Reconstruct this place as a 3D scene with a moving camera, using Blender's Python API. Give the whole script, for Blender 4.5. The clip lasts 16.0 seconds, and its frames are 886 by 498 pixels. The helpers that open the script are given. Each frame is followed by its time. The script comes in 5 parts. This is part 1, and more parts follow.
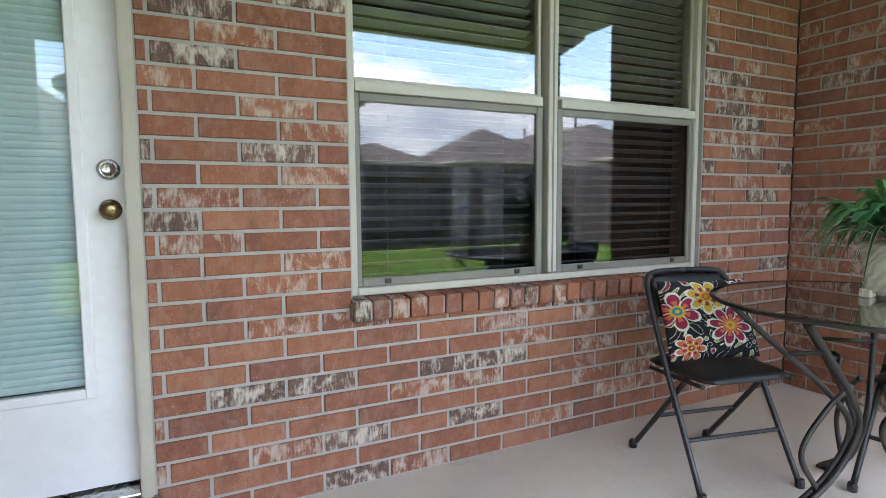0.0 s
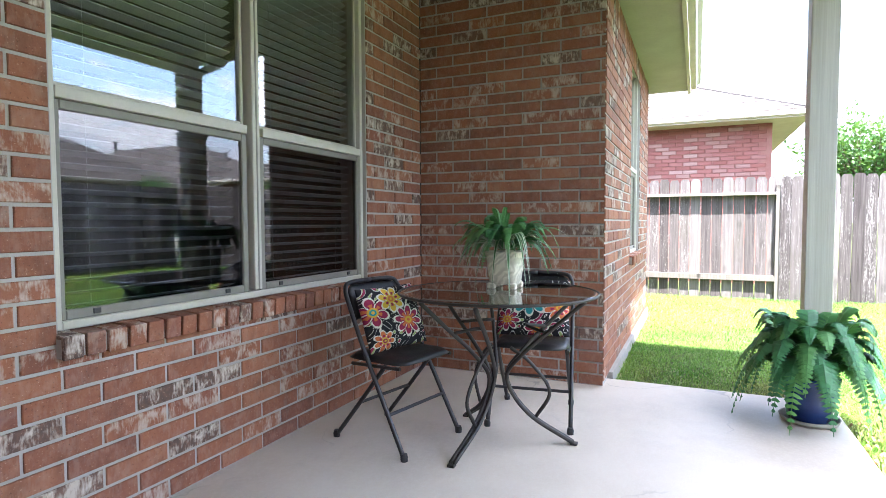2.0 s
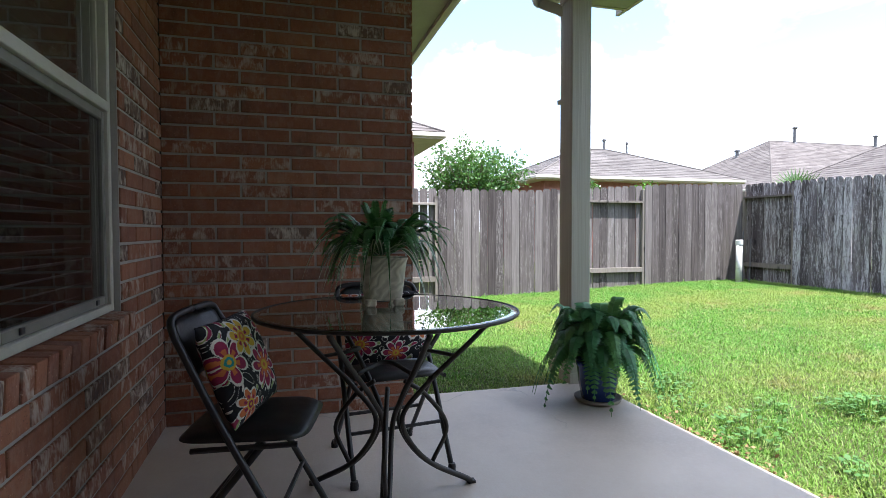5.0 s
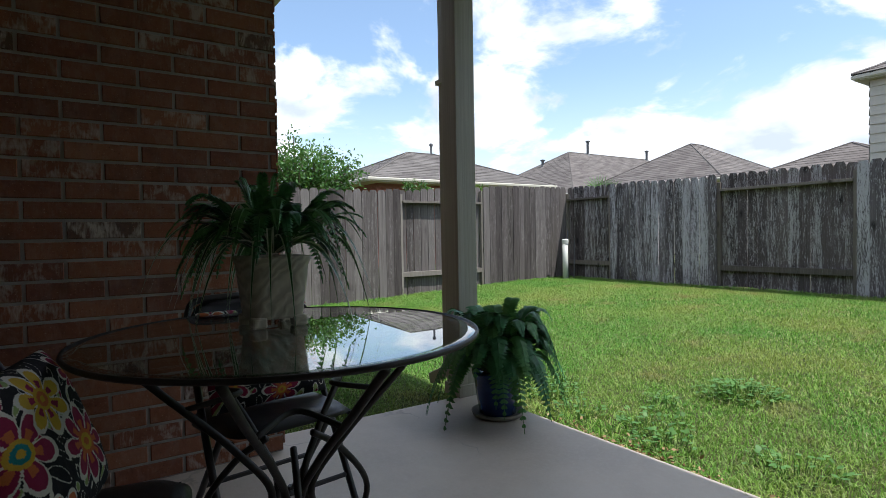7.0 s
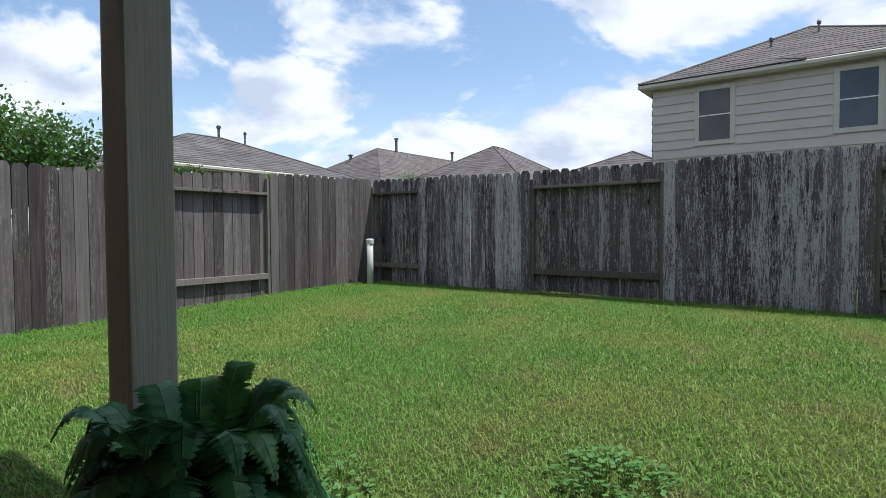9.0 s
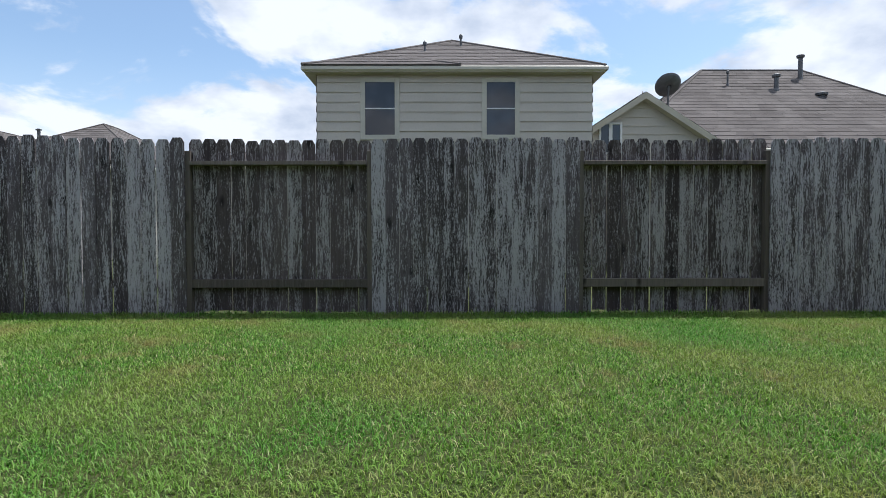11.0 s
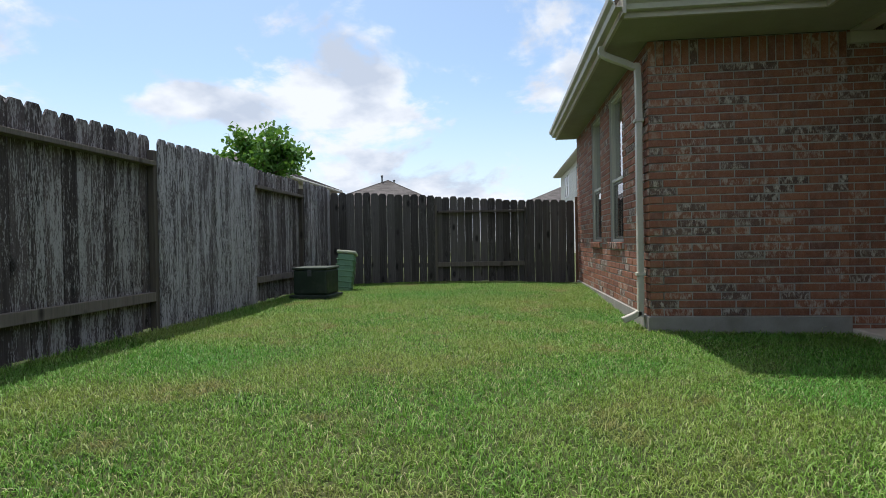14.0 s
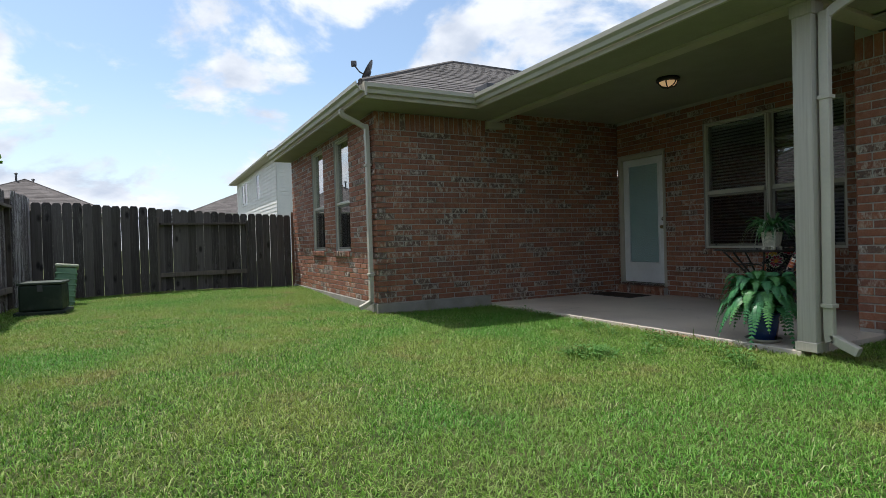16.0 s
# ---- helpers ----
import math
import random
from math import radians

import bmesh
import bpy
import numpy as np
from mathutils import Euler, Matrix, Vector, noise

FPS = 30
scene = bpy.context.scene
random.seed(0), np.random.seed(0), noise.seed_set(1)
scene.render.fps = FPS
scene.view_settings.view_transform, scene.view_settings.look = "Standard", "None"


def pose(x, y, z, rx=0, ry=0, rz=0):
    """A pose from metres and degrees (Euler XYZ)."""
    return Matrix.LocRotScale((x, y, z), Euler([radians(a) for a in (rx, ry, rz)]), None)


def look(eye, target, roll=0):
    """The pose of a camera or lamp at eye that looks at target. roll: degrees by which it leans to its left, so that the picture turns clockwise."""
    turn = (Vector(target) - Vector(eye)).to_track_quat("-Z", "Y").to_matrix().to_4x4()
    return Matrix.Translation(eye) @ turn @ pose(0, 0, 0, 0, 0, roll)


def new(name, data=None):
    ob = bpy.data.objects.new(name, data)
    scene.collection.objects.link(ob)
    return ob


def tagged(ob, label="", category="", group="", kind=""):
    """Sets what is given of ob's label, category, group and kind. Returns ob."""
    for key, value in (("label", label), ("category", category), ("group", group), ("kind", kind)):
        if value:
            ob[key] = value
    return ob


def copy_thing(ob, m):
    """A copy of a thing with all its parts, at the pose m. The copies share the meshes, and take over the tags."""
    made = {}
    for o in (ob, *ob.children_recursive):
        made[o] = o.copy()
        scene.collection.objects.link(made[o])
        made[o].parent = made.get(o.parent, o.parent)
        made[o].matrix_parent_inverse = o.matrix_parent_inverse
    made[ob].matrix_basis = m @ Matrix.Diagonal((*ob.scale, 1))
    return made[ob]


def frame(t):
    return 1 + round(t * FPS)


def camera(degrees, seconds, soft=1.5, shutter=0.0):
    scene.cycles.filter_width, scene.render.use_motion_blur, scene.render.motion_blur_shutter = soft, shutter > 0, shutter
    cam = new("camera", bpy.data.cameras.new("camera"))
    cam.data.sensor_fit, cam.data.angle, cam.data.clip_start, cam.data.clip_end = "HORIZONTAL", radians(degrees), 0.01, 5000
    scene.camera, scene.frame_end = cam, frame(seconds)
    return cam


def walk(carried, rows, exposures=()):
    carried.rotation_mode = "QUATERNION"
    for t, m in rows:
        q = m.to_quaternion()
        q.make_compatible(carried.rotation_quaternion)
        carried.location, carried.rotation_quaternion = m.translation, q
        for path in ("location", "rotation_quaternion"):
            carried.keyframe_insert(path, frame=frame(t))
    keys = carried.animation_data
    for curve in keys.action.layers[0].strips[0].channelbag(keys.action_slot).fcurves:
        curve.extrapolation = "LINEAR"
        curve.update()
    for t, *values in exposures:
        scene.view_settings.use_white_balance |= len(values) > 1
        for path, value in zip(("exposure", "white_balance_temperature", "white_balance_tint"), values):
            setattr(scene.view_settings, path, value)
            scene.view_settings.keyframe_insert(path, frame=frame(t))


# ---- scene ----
cam = camera(77.2, 16.0, 0.8)
PATH = [
    (0, (-0.188, -0.006, 1.096), (0.691, 1.782, 0.925), -0.4),
    (0.5, (-0.173, 0.073, 1.08), (1.064, 1.637, 0.93), -0.2),
    (1, (-0.324, 0.121, 1.068), (1.239, 1.362, 0.937), -0.1),
    (1.5, (-0.513, 0.122, 1.08), (1.21, 1.131, 0.964), -0.1),
    (2, (-0.697, 0.109, 1.093), (1.12, 0.938, 0.997), -0.2),
    (2.5, (-0.787, 0.185, 1.111), (1.096, 0.853, 1.024), -0.1),
    (3, (-0.789, 0.416, 1.108), (1.16, 0.861, 1.034), -0.3),
    (3.5, (-0.678, 0.67, 1.088), (1.309, 0.884, 1.016), -0.3),
    (4, (-0.506, 0.957, 1.058), (1.492, 0.9, 0.989), -0.2),
    (4.5, (-0.336, 1.228, 1.058), (1.639, 0.919, 0.992), -0.1),
    (4.7, (-0.267, 1.291, 1.055), (1.691, 0.886, 0.99), -0.1),
    (6.8, (0.419, 1.483, 0.994), (2.109, 0.414, 0.942), -0.8),
    (7, (0.491, 1.462, 0.993), (2.15, 0.346, 0.944), -1.0),
    (7.5, (0.692, 1.302, 1.0), (2.25, 0.05, 0.951), -1.1),
    (8, (0.934, 1.001, 1.009), (2.397, -0.361, 0.959), -1.2),
    (8.2, (1.041, 0.859, 1.008), (2.46, -0.549, 0.956), -1.3),
    (10.3, (2.339, -0.767, 0.982), (2.902, -2.685, 0.92), 0.2),
    (10.5, (2.46, -0.934, 0.977), (2.883, -2.887, 0.914), -0.4),
    (11, (2.769, -1.379, 0.919), (2.757, -3.378, 0.861), -0.1),
    (11.5, (3.067, -1.827, 0.885), (2.531, -3.754, 0.836), -0.0),
    (12, (3.269, -2.239, 0.855), (2.295, -3.986, 0.818), -0.2),
    (12.5, (3.397, -2.682, 0.829), (2.088, -4.194, 0.797), -0.3),
    (13, (3.655, -3.125, 0.835), (1.995, -4.246, 0.8), -0.5),
    (13.5, (3.888, -3.51, 0.848), (2.024, -4.232, 0.814), -0.55),
    (14, (4.224, -3.845, 0.863), (2.235, -4.058, 0.838), -1.0),
    (14.5, (4.565, -4.233, 0.892), (2.582, -3.976, 0.863), -1.4),
    (15, (4.976, -4.573, 0.92), (3.072, -3.962, 0.886), -1.4),
    (15.5, (5.395, -4.864, 0.943), (3.591, -4.0, 0.915), -1.5),
    (16, (5.838, -5.149, 0.944), (4.065, -4.223, 0.916), -1.6),
]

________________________

# BRIEF:
Repeat the material above in full and exactly, apart from the pictures.

# RESULT BELOW:
Reconstruct this place as a 3D scene with a moving camera, using Blender's Python API. Give the whole script, for Blender 4.5. The clip lasts 16.0 seconds, and its frames are 886 by 498 pixels. The helpers that open the script are given. Each frame is followed by its time. The script comes in 5 parts. This is part 1, and more parts follow.
0.0 s
2.0 s
5.0 s
7.0 s
9.0 s
11.0 s
14.0 s
16.0 s
# ---- helpers ----
import math
import random
from math import radians

import bmesh
import bpy
import numpy as np
from mathutils import Euler, Matrix, Vector, noise

FPS = 30
scene = bpy.context.scene
random.seed(0), np.random.seed(0), noise.seed_set(1)
scene.render.fps = FPS
scene.view_settings.view_transform, scene.view_settings.look = "Standard", "None"


def pose(x, y, z, rx=0, ry=0, rz=0):
    """A pose from metres and degrees (Euler XYZ)."""
    return Matrix.LocRotScale((x, y, z), Euler([radians(a) for a in (rx, ry, rz)]), None)


def look(eye, target, roll=0):
    """The pose of a camera or lamp at eye that looks at target. roll: degrees by which it leans to its left, so that the picture turns clockwise."""
    turn = (Vector(target) - Vector(eye)).to_track_quat("-Z", "Y").to_matrix().to_4x4()
    return Matrix.Translation(eye) @ turn @ pose(0, 0, 0, 0, 0, roll)


def new(name, data=None):
    ob = bpy.data.objects.new(name, data)
    scene.collection.objects.link(ob)
    return ob


def tagged(ob, label="", category="", group="", kind=""):
    """Sets what is given of ob's label, category, group and kind. Returns ob."""
    for key, value in (("label", label), ("category", category), ("group", group), ("kind", kind)):
        if value:
            ob[key] = value
    return ob


def copy_thing(ob, m):
    """A copy of a thing with all its parts, at the pose m. The copies share the meshes, and take over the tags."""
    made = {}
    for o in (ob, *ob.children_recursive):
        made[o] = o.copy()
        scene.collection.objects.link(made[o])
        made[o].parent = made.get(o.parent, o.parent)
        made[o].matrix_parent_inverse = o.matrix_parent_inverse
    made[ob].matrix_basis = m @ Matrix.Diagonal((*ob.scale, 1))
    return made[ob]


def frame(t):
    return 1 + round(t * FPS)


def camera(degrees, seconds, soft=1.5, shutter=0.0):
    scene.cycles.filter_width, scene.render.use_motion_blur, scene.render.motion_blur_shutter = soft, shutter > 0, shutter
    cam = new("camera", bpy.data.cameras.new("camera"))
    cam.data.sensor_fit, cam.data.angle, cam.data.clip_start, cam.data.clip_end = "HORIZONTAL", radians(degrees), 0.01, 5000
    scene.camera, scene.frame_end = cam, frame(seconds)
    return cam


def walk(carried, rows, exposures=()):
    carried.rotation_mode = "QUATERNION"
    for t, m in rows:
        q = m.to_quaternion()
        q.make_compatible(carried.rotation_quaternion)
        carried.location, carried.rotation_quaternion = m.translation, q
        for path in ("location", "rotation_quaternion"):
            carried.keyframe_insert(path, frame=frame(t))
    keys = carried.animation_data
    for curve in keys.action.layers[0].strips[0].channelbag(keys.action_slot).fcurves:
        curve.extrapolation = "LINEAR"
        curve.update()
    for t, *values in exposures:
        scene.view_settings.use_white_balance |= len(values) > 1
        for path, value in zip(("exposure", "white_balance_temperature", "white_balance_tint"), values):
            setattr(scene.view_settings, path, value)
            scene.view_settings.keyframe_insert(path, frame=frame(t))


# ---- scene ----
cam = camera(77.2, 16.0, 0.8)
PATH = [
    (0, (-0.188, -0.006, 1.096), (0.691, 1.782, 0.925), -0.4),
    (0.5, (-0.173, 0.073, 1.08), (1.064, 1.637, 0.93), -0.2),
    (1, (-0.324, 0.121, 1.068), (1.239, 1.362, 0.937), -0.1),
    (1.5, (-0.513, 0.122, 1.08), (1.21, 1.131, 0.964), -0.1),
    (2, (-0.697, 0.109, 1.093), (1.12, 0.938, 0.997), -0.2),
    (2.5, (-0.787, 0.185, 1.111), (1.096, 0.853, 1.024), -0.1),
    (3, (-0.789, 0.416, 1.108), (1.16, 0.861, 1.034), -0.3),
    (3.5, (-0.678, 0.67, 1.088), (1.309, 0.884, 1.016), -0.3),
    (4, (-0.506, 0.957, 1.058), (1.492, 0.9, 0.989), -0.2),
    (4.5, (-0.336, 1.228, 1.058), (1.639, 0.919, 0.992), -0.1),
    (4.7, (-0.267, 1.291, 1.055), (1.691, 0.886, 0.99), -0.1),
    (6.8, (0.419, 1.483, 0.994), (2.109, 0.414, 0.942), -0.8),
    (7, (0.491, 1.462, 0.993), (2.15, 0.346, 0.944), -1.0),
    (7.5, (0.692, 1.302, 1.0), (2.25, 0.05, 0.951), -1.1),
    (8, (0.934, 1.001, 1.009), (2.397, -0.361, 0.959), -1.2),
    (8.2, (1.041, 0.859, 1.008), (2.46, -0.549, 0.956), -1.3),
    (10.3, (2.339, -0.767, 0.982), (2.902, -2.685, 0.92), 0.2),
    (10.5, (2.46, -0.934, 0.977), (2.883, -2.887, 0.914), -0.4),
    (11, (2.769, -1.379, 0.919), (2.757, -3.378, 0.861), -0.1),
    (11.5, (3.067, -1.827, 0.885), (2.531, -3.754, 0.836), -0.0),
    (12, (3.269, -2.239, 0.855), (2.295, -3.986, 0.818), -0.2),
    (12.5, (3.397, -2.682, 0.829), (2.088, -4.194, 0.797), -0.3),
    (13, (3.655, -3.125, 0.835), (1.995, -4.246, 0.8), -0.5),
    (13.5, (3.888, -3.51, 0.848), (2.024, -4.232, 0.814), -0.55),
    (14, (4.224, -3.845, 0.863), (2.235, -4.058, 0.838), -1.0),
    (14.5, (4.565, -4.233, 0.892), (2.582, -3.976, 0.863), -1.4),
    (15, (4.976, -4.573, 0.92), (3.072, -3.962, 0.886), -1.4),
    (15.5, (5.395, -4.864, 0.943), (3.591, -4.0, 0.915), -1.5),
    (16, (5.838, -5.149, 0.944), (4.065, -4.223, 0.916), -1.6),
]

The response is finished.